I am definitely not a Christian but I find that statement blatantly ridiculous and counterfactual. A Christian will hold a firm set of values for their entire life, whether or not they actually practice those values (not a Christian-specific problem). The average Brooklyn liberal will give Lindsey Graham or Biden a run for their money on flip flopping as the breeze changes.
The only value they necessarily hold is that faith alone yields salvation, i.e. fuck up all you want if you ask for forgiveness. maybe you can include some obvious ones like 'dont murder'.
> I am definitely not a Christian but I find that statement blatantly ridiculous and counterfactual.
I am a Christian, and stop trying to use Christians as a target of the “noble savage” trope.
> A Christian will hold a firm set of values for their entire life
Not more likely than anyone else.
> whether or not they actually practice those values
If a belief you state doesn't guide your decision-making, it's not a value just a PR position.
But Christians also, while remaining Christians, can drift around a pretty broad space of even public moral positions.
> The average Brooklyn liberal will give Lindsey Graham or Biden a run for their money on flip flopping as the breeze changes.
It's interesting that the people you use as touchstones of flipflopping, despite your claim that Christians are universally steadfast, are both Christians.

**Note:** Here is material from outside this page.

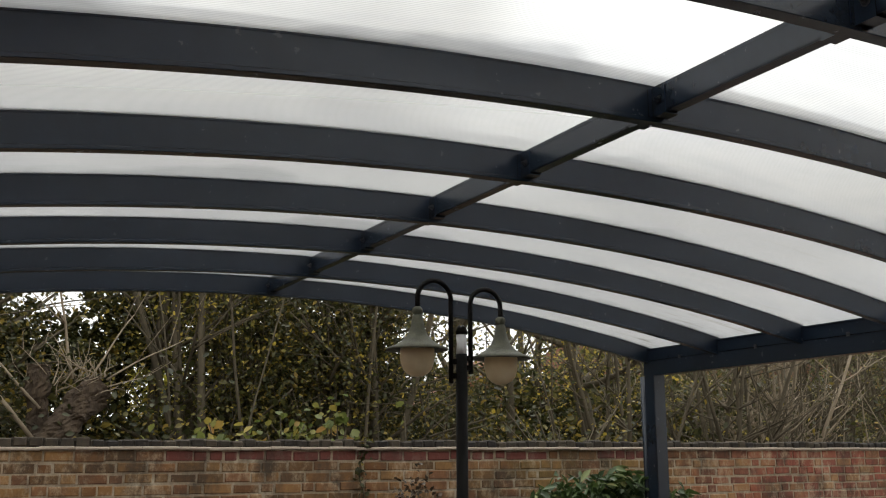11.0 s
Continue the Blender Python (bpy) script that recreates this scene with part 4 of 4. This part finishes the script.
def build_plants():
    shrub("laurel_shrub", (3.55, 9.5, 0), (1.05, 0.5, 1.20), 21, LEAF_GLOSS, 5600, 0.135, "glossy green laurel shrub round the canopy post", stems=60)
    shrub("withered_shrub", (1.8, 10.15, 0), (0.55, 0.2, 1.14), 22, LEAF_BROWN, 2600, 0.05, "withered brown shrub against the brick wall", aspect=0.6, stems=46)
    for k, (x, y, w, h, n) in enumerate(((2.15, 12.9, 0.85, 4.4, 9000), (1.35, 13.8, 0.6, 3.6, 4000))):
        shrub("evergreen_bush", (x, y, 0.3), (w, 0.55, h), 71 + k, LEAF_DARK, n, 0.075, "tall dense dark evergreen behind the garden wall", "bush", aspect=0.55, droop=0.3, stems=90, group="evergreens behind the wall")
    shrub("yellow_bush", (1.35, 19.2, 0.6), (0.9, 0.4, 3.0), 63, LEAF_LIME, 1600, 0.10, "tall yellow bush beyond the dark thicket", "bush", aspect=0.7, droop=0.2, stems=40)
    shrub("yellow_bush", (4.2, 11.3, 0.9), (1.5, 0.4, 1.2), 61, LEAF_YELLOW, 180, 0.05, "small-leaved yellow bush close behind the wall", "bush", aspect=0.8, droop=0.2, stems=30)
    nr = np.random.default_rng(4)
    build_fatsia((10.95, 7.60), nr)
    # ivy strand that climbs the wall
    ivy = empty("ivy_strand", (1.37, 10.36, 0.4), "thin dark ivy strand climbing the brick wall", "ivy")
    pts = [(1.37 + 0.03 * math.sin(i * 1.3), 10.385, 0.4 + i * 0.11) for i in range(12)]
    under(ivy, tube("stem", pts, 0.006, BARK, sides=6))
    C = np.array([pts[i % 12] for i in range(150)]) + nr.normal(size=(150, 3)) * (0.035, 0.012, 0.06)
    leaves("foliage", C, nr.uniform(0.03, 0.06, 150), LEAF_DARK, 10, ivy, aspect=0.8)
    # broad-leaved hedge that looks over the wall
    for k, (x, n) in enumerate(((-3.4, 50), (-0.25, 46), (0.25, 80), (0.8, 110), (1.35, 90), (2.1, 30))):
        shrub("hazel_bush", (x, 10.95, 1.0), (0.5, 0.3, 0.90), 40 + k, LEAF_HAZEL, n, 0.088, "broad-leaved bush turning yellow behind the wall", "bush", aspect=0.85, droop=0.2, stems=12, group="bushes behind the wall")
    # pollarded stump with pale shoots
    st = empty("tree_stump", (-0.95, 12.0, 0), "old leaning pollard stump with pale bare shoots", "tree")
    rng = random.Random(8)
    V, F, tips = [], [], []
    for p0, p1, r in (((-1.45, 12.0, 1.3), (-0.72, 12.0, 2.16), 0.105), ((-1.28, 12.1, 1.2), (-1.22, 12.1, 2.34), 0.085), ((-1.35, 11.9, 1.3), (-0.70, 11.95, 2.04), 0.08)):
        pts, rad = [], []
        for i in range(36):
            q = Vector(p0).lerp(Vector(p1), i / 35)
            pts.append(q + Vector((noise.noise(q * 3.1), 0.4 * noise.noise(q * 2.7 + Vector((4, 0, 0))), 0)) * 0.06)
            rad.append(r * (1.0 + 0.28 * noise.noise(q * 6.0) + (0.25 if i > 25 else 0.0)))
        v, f = tube_lists(pts, rad, 26, len(V))
        V += [p + Vector((noise.noise(p * 11), noise.noise(p * 11 + Vector((7, 1, 2))), noise.noise(p * 9))) * 0.035 + Vector((noise.noise(p * 34), noise.noise(p * 34 + Vector((3, 3, 3))), 0)) * 0.022 for p in v]
        F += f
    under(st, mesh_object("trunk", V, F, BARK_DARK, False))
    V, F = [], []
    for k in range(22):
        a = rng.uniform(0, 6.28)
        base = Vector((-0.95 + rng.uniform(-0.35, 0.28), 11.9 + rng.uniform(-0.15, 0.15), 2.15 + rng.uniform(-0.12, 0.15)))
        grow(rng, base, (math.cos(a) * 0.9, math.sin(a) * 0.4, rng.uniform(0.2, 1.1)), rng.uniform(0.2, 0.5), rng.uniform(0.004, 0.008), 1, V, F, tips, 5, 0.5, 0.5, (1, 3))
    # the long pale limbs: foot, way, length and thickness
    for p, d, l, r in (((-1.25, 11.9, 1.60), (-0.93, 0, 1.22), 2.2, 0.022), ((-1.24, 11.9, 1.92), (-0.75, 0, 0.92), 1.5, 0.014), ((-0.97, 11.9, 2.20), (-0.19, 0, 0.78), 1.3, 0.018),
                       ((-0.83, 11.9, 2.16), (0.22, 0, 0.54), 0.8, 0.012), ((-0.66, 11.9, 2.20), (0.78, 0, 0.55), 0.85, 0.011), ((-0.70, 11.9, 2.12), (0.7, 0, 0.2), 0.5, 0.008)):
        grow(rng, p, d, l, r, 1, V, F, tips, 6, 0.45, 0.20, (2, 3), 0.0)
    under(st, mesh_object("bare_crown", V, F, BARK_PALE, True, label="pale bare shoots"))


def build_trees():
    spec = [
        # x, y, height, radius, leaves, count, size, stems
        (-5.5, 14.0, 8.5, 0.16, LEAF_DARK, 5200, 0.11, 2), (-4.4, 13.0, 7.0, 0.08, LEAF_DARK, 4000, 0.09, 3), (-2.4, 14.8, 7.5, 0.09, LEAF_DARK, 4500, 0.09, 3), (-3.6, 15.5, 9.0, 0.15, LEAF_OLIVE, 4200, 0.11, 1), (-2.3, 13.2, 7.0, 0.10, LEAF_DARK, 4200, 0.10, 2),
        (0.4, 15.0, 8.0, 0.11, LEAF_OLIVE, 3000, 0.10, 2), (0.8, 13.3, 7.5, 0.06, LEAF_OLIVE, 2600, 0.09, 3), (1.9, 13.4, 7.0, 0.07, LEAF_OLIVE, 2600, 0.09, 3),
        (2.6, 12.6, 7.5, 0.055, LEAF_DARK, 3200, 0.09, 3), (2.9, 15.2, 8.0, 0.10, LEAF_DARK, 2600, 0.10, 2), (4.35, 14.0, 9.0, 0.15, LEAF_OLIVE, 3000, 0.09, 1),
        (5.0, 13.9, 8.5, 0.08, LEAF_YELLOW, 2600, 0.08, 1), (5.9, 12.9, 6.5, 0.045, LEAF_YELLOW, 1800, 0.08, 4), (6.72, 14.0, 9.0, 0.16, LEAF_OLIVE, 2600, 0.09, 1),
        (7.5, 12.2, 6.0, 0.045, LEAF_OLIVE, 900, 0.08, 8), (8.5, 12.5, 6.5, 0.042, LEAF_OLIVE, 800, 0.08, 9), (9.6, 12.9, 6.0, 0.040, LEAF_OLIVE, 1100, 0.08, 8),
        (10.6, 13.2, 6.0, 0.045, LEAF_OLIVE, 700, 0.08, 7), (13.0, 14.2, 6.5, 0.07, LEAF_FAR, 2600, 0.09, 4), (13.6, 15.0, 7.0, 0.09, LEAF_FAR, 4200, 0.10, 3),
        (15.6, 15.6, 7.0, 0.09, LEAF_HOLLY, 3600, 0.11, 3), (18.4, 14.6, 7.0, 0.10, LEAF_LIME, 6000, 0.12, 3), (17.8, 12.7, 5.2, 0.09, LEAF_HOLLY, 5200, 0.11, 3),
        (20.5, 9.0, 5.5, 0.10, LEAF_DARK, 4500, 0.12, 3), (20.5, 5.5, 5.5, 0.10, LEAF_OLIVE, 4500, 0.12, 3),
        (7.2, 17.2, 8.0, 0.12, LEAF_OLIVE, 3400, 0.12, 2), (9.2, 17.0, 7.0, 0.10, LEAF_OLIVE, 4200, 0.12, 2), (18.4, 6.6, 6.5, 0.10, LEAF_FAR, 4200, 0.13, 3),
    ]
    words = {LEAF_HOLLY.name: "mid-green bushy tree beyond the return wall", LEAF_DARK.name: "dark evergreen tree behind the old garden wall", LEAF_OLIVE.name: "thin tree with olive autumn leaves behind the wall", LEAF_LIME.name: "lime yellow autumn tree beyond the return wall", LEAF_FAR.name: "hazy olive autumn tree beyond the wall", LEAF_YELLOW.name: "slender tree with yellow autumn leaves behind the wall"}
    for k, (x, y, h, r, lm, n, ls, stems) in enumerate(spec):
        copse = 7 < x < 12.5 and y < 16
        slender = 3.9 < x < 7
        many = 4.6 if x < 4 else 1.1 if y > 16.5 else 0.34 if copse else 1.15 if slender else 2.6
        tree((x, y), h * (0.84 if x < 4 else 0.62), r, 100 + k, lm, int(n * many), ls * (0.54 if x < 4 else 0.52 if slender else 0.62), words[lm.name], (random.Random(k).uniform(-0.08, 0.08), 0),
             BARK_PALE if copse and k % 3 == 0 else BARK, stems, 3, 0.34, 0.42 if slender else 0.22, gaps=0.02 if slender else -0.12, fan=0.26 if copse else 0.22)
    # low undergrowth and the far wood
    nr = np.random.default_rng(77)
    n = 26000
    C = np.stack([nr.uniform(-8, 20, n), nr.uniform(11.5, 17, n), np.abs(nr.normal(size=n)) * 0.75 + 0.9], axis=1)
    keep = np.array([noise.noise((c[0] * 0.55, c[1] * 0.55, 2.0)) > -0.18 for c in C])
    ug = leaves("undergrowth", C[keep], nr.uniform(0.05, 0.11, keep.sum()), LEAF_DARK, 78, aspect=0.6)
    tagged(ug, "dark tangled undergrowth behind the garden wall", "undergrowth", kind="stuff")
    n = 48000
    C = np.stack([nr.uniform(-3.3, 4.7, n), nr.uniform(15.5, 18.0, n), nr.uniform(0.8, 5.6, n)], axis=1)
    keep = np.array([noise.noise((c[0] * 0.8, c[1] * 0.2, c[2] * 0.8 + 9.0)) > -0.34 - 0.1 * (c[0] < 2.5) for c in C])
    ragged = np.array([noise.noise((c[0] * 2.6, c[1] * 0.5, c[2] * 2.6)) for c in C])
    for gx, gz, gw, gh in ((-0.55, 3.75, 0.75, 0.65), (1.15, 2.75, 0.30, 0.50)):
        keep &= ((C[:, 0] - gx) / gw) ** 2 + ((C[:, 2] - gz) / gh) ** 2 > 0.55 + 1.6 * ragged
    keep &= C[:, 0] < 4.2 + ragged
    low = np.stack([nr.uniform(3.6, 15.0, 26000), nr.uniform(16.6, 18.4, 26000), 0.8 + nr.beta(1.2, 1.6, 26000) * 2.3], axis=1)
    C = np.concatenate([C[keep], low])
    th = leaves("evergreen_thicket", C, nr.uniform(0.09, 0.17, len(C)), LEAF_DARK, 80, aspect=0.6)
    tagged(th, "dense dark evergreen thicket behind the thin trees", "thicket", kind="stuff")
    n = 130000
    X = nr.uniform(-22, 48, n)
    C = np.stack([X, 22 + nr.normal(size=n) * 1.6, nr.uniform(0.3, 6.2, n)], axis=1)
    keep = np.array([noise.noise((c[0] * 0.35, c[2] * 0.4, 5.0)) > (0.10 + 0.12 * (c[2] - 2.4) if c[0] < 12 else -0.5 + 0.14 * (c[2] - 3.6)) for c in C])
    keep &= ~((C[:, 0] > 7.5) & (C[:, 0] < 9.4) & (C[:, 2] > 2.3))
    keep &= ~((C[:, 0] > 17.0) & (C[:, 0] < 21.2) & (C[:, 2] > 2.1) & (C[:, 2] < 3.9))
    fw = leaves("far_wood", C[keep], nr.uniform(0.11, 0.22, keep.sum()), LEAF_FAR, 79, aspect=0.7)
    tagged(fw, "distant autumn wood seen between the trunks", "wood", kind="stuff")
    rng = random.Random(3)
    V, F, tips = [], [], []
    for k in range(34):
        x, y = rng.uniform(-7, 13), rng.uniform(11.3, 14)
        grow(rng, (x, y, 0.6), (rng.uniform(-0.3, 0.3), rng.uniform(-0.2, 0.2), 1), rng.uniform(2.5, 5.0), rng.uniform(0.012, 0.03), 1, V, F, tips, 5, 0.4, 0.18, (1, 3))
    sap = mesh_object("saplings", V, F, BARK, True)
    tagged(sap, "thin bare saplings crowded behind the wall", "saplings", kind="stuff")
    V, F = [], []
    for k in range(13):
        x, y = rng.uniform(7.0, 11.5), rng.uniform(11.6, 13.0)
        grow(rng, (x, y, 1.0), (rng.uniform(-0.2, 0.9), rng.uniform(-0.2, 0.2), 1), rng.uniform(1.4, 2.6), rng.uniform(0.008, 0.018), 1, V, F, tips, 5, 0.4, 0.25, (1, 3))
    sap = mesh_object("bare_shoots", V, F, BARK_PALE, True)
    tagged(sap, "pale leaning bare shoots behind the wall", "shoots", kind="stuff")


def far_house(at, size, label, windows, turn=0.0):
    h = empty("far_house", (0, 0, 0), label, "house", "houses beyond the trees")
    w, d, e, r = size
    bm = box(-w / 2, w / 2, -d / 2, d / 2, 0, e)
    under(h, part("wall", bm, FAR_BRICK))
    verts = [(-w / 2 - 0.3, -d / 2 - 0.3, e), (w / 2 + 0.3, -d / 2 - 0.3, e), (w / 2 + 0.3, d / 2 + 0.3, e), (-w / 2 - 0.3, d / 2 + 0.3, e), (-w / 2 - 0.3, 0, r), (w / 2 + 0.3, 0, r)]
    under(h, mesh_object("roof", verts, [(0, 1, 5, 4), (2, 3, 4, 5), (0, 4, 3), (1, 2, 5), (3, 2, 1, 0)], ROOF_TILE))
    for cx in windows:
        win = under(h, part("window", box(cx - 0.58, cx + 0.58, -d / 2 - 0.05, -d / 2 + 0.05, 2.65, 3.57, 0.01), WHITE_PAINT))
        for q in (-1, 1):
            p = part("pane", box(cx + q * 0.275 - 0.215, cx + q * 0.275 + 0.215, -d / 2 - 0.06, -d / 2 - 0.052, 2.74, 3.48), GLASS)
            p.parent = win
    h.matrix_world = pose(at[0], at[1], 0, 0, 0, turn)
    return h


shack = empty("garden_shack", (-3.2, 14.6, 0), "weathered board shack with a low pitched roof", "shed")
for j in range(16):
    under(shack, part("board", box(-4.6, -1.75, 13.9, 13.93, j * 0.135, j * 0.135 + 0.125, 0.004), PALE_WOOD))
under(shack, part("side_wall", box(-1.8, -1.75, 13.93, 15.3, 0, 2.16), PALE_WOOD))
under(shack, mesh_object("roof", [(-4.8, 13.7, 2.13), (-1.6, 13.7, 2.13), (-1.6, 15.4, 2.75), (-4.8, 15.4, 2.75), (-4.8, 13.7, 2.19), (-1.6, 13.7, 2.19), (-1.6, 15.4, 2.81), (-4.8, 15.4, 2.81)],
                         [(0, 1, 2, 3), (4, 5, 6, 7), (0, 1, 5, 4), (1, 2, 6, 5), (2, 3, 7, 6), (3, 0, 4, 7)], ROOF_TILE))
far_house((21.0, 27.5), (8.4, 7, 4.3, 6.6), "red brick house with white windows behind trees", (-3.3, -1.1, 1.1, 3.3))
far_house((15.6, 34.0), (4.5, 5, 3.0, 4.8), "distant house with an orange tiled roof", (), 80)
build_plants()
build_trees()
build_brickwork()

In this context, people born in the US who circle Caucasian when filling out their college applications honestly, and this Brooklyn white journo caste is typically middleclass+.

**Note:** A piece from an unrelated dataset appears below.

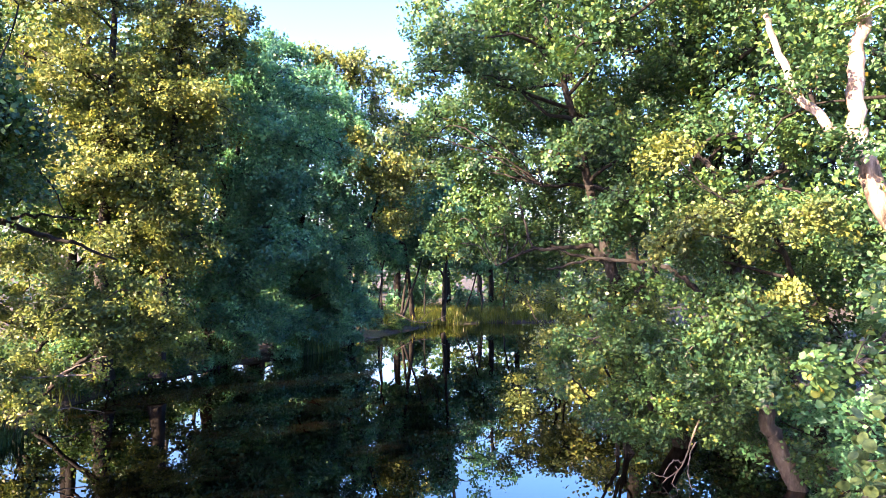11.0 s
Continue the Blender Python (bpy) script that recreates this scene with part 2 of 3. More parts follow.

This is a cute theory, and tickles some people's ideological fancy. But if the author had done more research, they would know where the CWA-NewsGuild is actually doing most of its new organizing (hint: not New York), what sorts of contract articles they bargain around hiring, and what the status quo in non-union newsrooms is.
In brief, the Guild has been organizing tons of local newspapers in small cities and rural areas, particularly those bought up by private equity firms who want to cut the newsroom to the bone. They bargain contract articles that curb the nepotistic in-group hiring practices common at non-union papers.